→ **TASK TO CARRY OUT**
Return all of the data exactly, with nothing left out but the pictures.

→ **SUPPLIED MATERIAL**
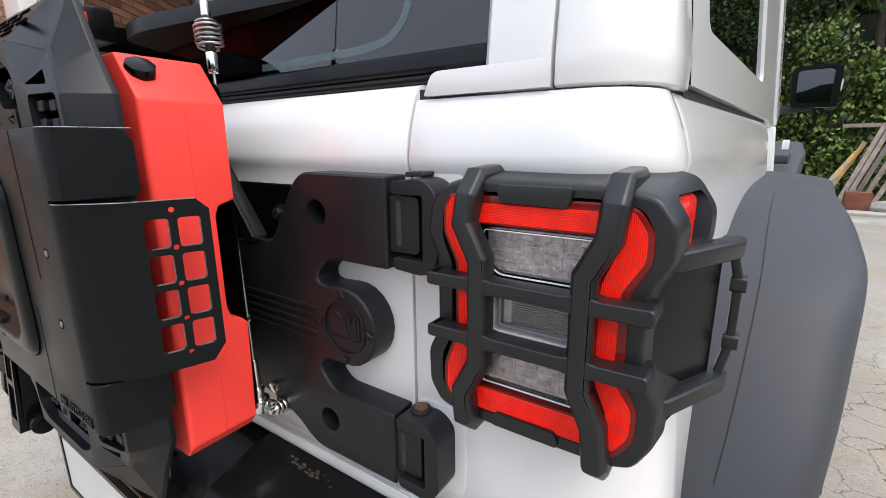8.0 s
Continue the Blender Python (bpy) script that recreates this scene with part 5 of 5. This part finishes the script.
def wood_pile():
    rows = [((1.50, 11.0, 0.14), (2.10, 11.7, 1.02), "yellow"), ((1.62, 11.1, 0.06), (2.22, 11.9, 1.20), "yellow"), ((1.84, 10.9, 0.08), (2.42, 11.8, 1.48), "wood"), ((1.93, 10.9, 0.08), (2.52, 11.8, 1.50), "wood"), ((2.02, 10.85, 0.08), (2.62, 11.8, 1.46), "wood"), ((2.14, 10.85, 0.06), (2.75, 11.8, 1.40), "wood"), ((1.42, 10.85, 0.26), (2.0, 10.8, 0.14), "yellow"), ((1.85, 11.85, 1.50), (3.1, 11.9, 1.52), "wood"), ((2.30, 10.9, 0.06), (2.95, 11.8, 1.36), "wood")]
    for a, b, m in rows:
        bm = bar([a, b], 0.075, 0.03, (0.2, -1, 0.4), 0.004)
        solo("plank", bm, M[m], "weathered leaning timber plank" if m == "wood" else "timber plank with worn yellow paint", "plank", group="stacked planks")
    solo("rusty_box", slab(rounded([(1.90, 0.06), (2.24, 0.06), (2.26, 0.36), (1.91, 0.37)], 0.01), "y", 10.55, 10.8, bev=0.012), M["rustbox"], "small rusted steel box by the planks", "box")
    for x, y, s in ((2.42, 10.6, 0.17), (2.72, 10.6, 0.12), (1.66, 10.7, 0.08)):
        bm = bmesh.new()
        bmesh.ops.create_icosphere(bm, subdivisions=2, radius=s)
        for v in bm.verts:
            v.co = Vector((v.co.x * 1.2, v.co.y, v.co.z * 0.75)) * (1 + 0.25 * noise.noise(v.co * 9 + Vector((x, 0, 0)))) + Vector((x, y, s * 0.45 + 0.05))
        solo("rock", bm, M["stone"], "rough grey stone on the kerb", "stone", angle=20)
    solo("kerb", slab([(10.2, -0.02), (10.2, 0.05), (10.25, 0.06), (11.5, 0.06), (11.5, -0.02)], "x", -3, 14, bev=0.01), M["kerb"], "low pale concrete kerb strip along the bank", "kerb", "structure")


wood_pile()


def brick_building():
    t = thing("brick_building", (-5.8, 3.5, 0), "red brick building with green-framed window and white post", "building")
    w = part("wall", block(-5.80, -5.50, -1.72, 9.0, 0.0, 5.2, 0.0), M["mortar"], t, "brick wall with pale mortar")
    win = part("window", block(-5.52, -5.47, 2.05, 3.55, 1.5, 3.05, 0.004), M["glass"], t, "dark window pane")
    for y0, y1, z0, z1 in ((1.98, 2.06, 1.42, 3.12), (3.54, 3.62, 1.42, 3.12), (1.98, 3.62, 3.04, 3.12), (1.98, 3.62, 1.42, 1.5), (2.02, 3.58, 2.45, 2.51), (2.76, 2.82, 1.5, 3.05)):
        part("frame_bar", block(-5.50, -5.44, y0, y1, z0, z1, 0.005), M["green"], win, "pale green frame")
    part("lintel", block(-5.50, -5.30, 1.7, 4.2, 3.15, 3.30, 0.01), M["yellow"], t, "orange-brown timber lintel")
    part("post", block(-5.44, -5.30, 1.50, 1.66, 0.0, 5.2, 0.01), M["render"], t, "white painted post")
    part("downpipe", rod((-5.44, -1.60, 0), (-5.44, -1.60, 5.2), 0.05, 0.05, 14), M["render"], t, "pale downpipe")
    me = finish(slab(rect(-0.1025, 0.1025, -0.0325, 0.0325, 0.004, 2), "y", -0.012, 0.05), "brick", M["brick"])
    rest = []
    turn = Matrix.Rotation(radians(90), 4, "Z")
    for j in range(69):
        z = 0.04 + j * 0.075
        for i in range(50):
            y = -1.61 + i * 0.215 + (0.107 if j % 2 else 0)
            if 1.95 < y < 3.65 and 1.4 < z < 3.2:
                continue
            if y < 1.45 and 2.3 < z < 3.65:
                ob = new("brick", me)
                ob.parent = w
                ob.matrix_local = Matrix.Translation((-5.50, y, z)) @ turn
            elif y < 8.9:
                rest.append((y, z))
    verts, faces = [], []
    for y, z in rest:
        q = len(verts)
        for dx in (-5.488, -5.52):
            verts += [(dx, y - 0.1, z - 0.0325), (dx, y + 0.1, z - 0.0325), (dx, y + 0.1, z + 0.0325), (dx, y - 0.1, z + 0.0325)]
        faces += [(q, q + 1, q + 2, q + 3), (q, q + 4, q + 5, q + 1), (q + 2, q + 6, q + 7, q + 3), (q + 1, q + 5, q + 6, q + 2), (q, q + 3, q + 7, q + 4)]
    m2 = bpy.data.meshes.new("brickwork")
    m2.from_pydata(verts, [], faces)
    m2.materials.append(M["brick"])
    ob = new("brickwork", m2)
    ob.parent = w
    tagged(ob, kind="stuff")


M["green"] = mat("pale_green_paint", (0.22, 0.40, 0.25), 0.6, vary=0.15, scale=8, bump=0.1)
brick_building()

→ **FINAL ANSWER**
8.0 s
Continue the Blender Python (bpy) script that recreates this scene with part 5 of 5. This part finishes the script.
def wood_pile():
    rows = [((1.50, 11.0, 0.14), (2.10, 11.7, 1.02), "yellow"), ((1.62, 11.1, 0.06), (2.22, 11.9, 1.20), "yellow"), ((1.84, 10.9, 0.08), (2.42, 11.8, 1.48), "wood"), ((1.93, 10.9, 0.08), (2.52, 11.8, 1.50), "wood"), ((2.02, 10.85, 0.08), (2.62, 11.8, 1.46), "wood"), ((2.14, 10.85, 0.06), (2.75, 11.8, 1.40), "wood"), ((1.42, 10.85, 0.26), (2.0, 10.8, 0.14), "yellow"), ((1.85, 11.85, 1.50), (3.1, 11.9, 1.52), "wood"), ((2.30, 10.9, 0.06), (2.95, 11.8, 1.36), "wood")]
    for a, b, m in rows:
        bm = bar([a, b], 0.075, 0.03, (0.2, -1, 0.4), 0.004)
        solo("plank", bm, M[m], "weathered leaning timber plank" if m == "wood" else "timber plank with worn yellow paint", "plank", group="stacked planks")
    solo("rusty_box", slab(rounded([(1.90, 0.06), (2.24, 0.06), (2.26, 0.36), (1.91, 0.37)], 0.01), "y", 10.55, 10.8, bev=0.012), M["rustbox"], "small rusted steel box by the planks", "box")
    for x, y, s in ((2.42, 10.6, 0.17), (2.72, 10.6, 0.12), (1.66, 10.7, 0.08)):
        bm = bmesh.new()
        bmesh.ops.create_icosphere(bm, subdivisions=2, radius=s)
        for v in bm.verts:
            v.co = Vector((v.co.x * 1.2, v.co.y, v.co.z * 0.75)) * (1 + 0.25 * noise.noise(v.co * 9 + Vector((x, 0, 0)))) + Vector((x, y, s * 0.45 + 0.05))
        solo("rock", bm, M["stone"], "rough grey stone on the kerb", "stone", angle=20)
    solo("kerb", slab([(10.2, -0.02), (10.2, 0.05), (10.25, 0.06), (11.5, 0.06), (11.5, -0.02)], "x", -3, 14, bev=0.01), M["kerb"], "low pale concrete kerb strip along the bank", "kerb", "structure")


wood_pile()


def brick_building():
    t = thing("brick_building", (-5.8, 3.5, 0), "red brick building with green-framed window and white post", "building")
    w = part("wall", block(-5.80, -5.50, -1.72, 9.0, 0.0, 5.2, 0.0), M["mortar"], t, "brick wall with pale mortar")
    win = part("window", block(-5.52, -5.47, 2.05, 3.55, 1.5, 3.05, 0.004), M["glass"], t, "dark window pane")
    for y0, y1, z0, z1 in ((1.98, 2.06, 1.42, 3.12), (3.54, 3.62, 1.42, 3.12), (1.98, 3.62, 3.04, 3.12), (1.98, 3.62, 1.42, 1.5), (2.02, 3.58, 2.45, 2.51), (2.76, 2.82, 1.5, 3.05)):
        part("frame_bar", block(-5.50, -5.44, y0, y1, z0, z1, 0.005), M["green"], win, "pale green frame")
    part("lintel", block(-5.50, -5.30, 1.7, 4.2, 3.15, 3.30, 0.01), M["yellow"], t, "orange-brown timber lintel")
    part("post", block(-5.44, -5.30, 1.50, 1.66, 0.0, 5.2, 0.01), M["render"], t, "white painted post")
    part("downpipe", rod((-5.44, -1.60, 0), (-5.44, -1.60, 5.2), 0.05, 0.05, 14), M["render"], t, "pale downpipe")
    me = finish(slab(rect(-0.1025, 0.1025, -0.0325, 0.0325, 0.004, 2), "y", -0.012, 0.05), "brick", M["brick"])
    rest = []
    turn = Matrix.Rotation(radians(90), 4, "Z")
    for j in range(69):
        z = 0.04 + j * 0.075
        for i in range(50):
            y = -1.61 + i * 0.215 + (0.107 if j % 2 else 0)
            if 1.95 < y < 3.65 and 1.4 < z < 3.2:
                continue
            if y < 1.45 and 2.3 < z < 3.65:
                ob = new("brick", me)
                ob.parent = w
                ob.matrix_local = Matrix.Translation((-5.50, y, z)) @ turn
            elif y < 8.9:
                rest.append((y, z))
    verts, faces = [], []
    for y, z in rest:
        q = len(verts)
        for dx in (-5.488, -5.52):
            verts += [(dx, y - 0.1, z - 0.0325), (dx, y + 0.1, z - 0.0325), (dx, y + 0.1, z + 0.0325), (dx, y - 0.1, z + 0.0325)]
        faces += [(q, q + 1, q + 2, q + 3), (q, q + 4, q + 5, q + 1), (q + 2, q + 6, q + 7, q + 3), (q + 1, q + 5, q + 6, q + 2), (q, q + 3, q + 7, q + 4)]
    m2 = bpy.data.meshes.new("brickwork")
    m2.from_pydata(verts, [], faces)
    m2.materials.append(M["brick"])
    ob = new("brickwork", m2)
    ob.parent = w
    tagged(ob, kind="stuff")


M["green"] = mat("pale_green_paint", (0.22, 0.40, 0.25), 0.6, vary=0.15, scale=8, bump=0.1)
brick_building()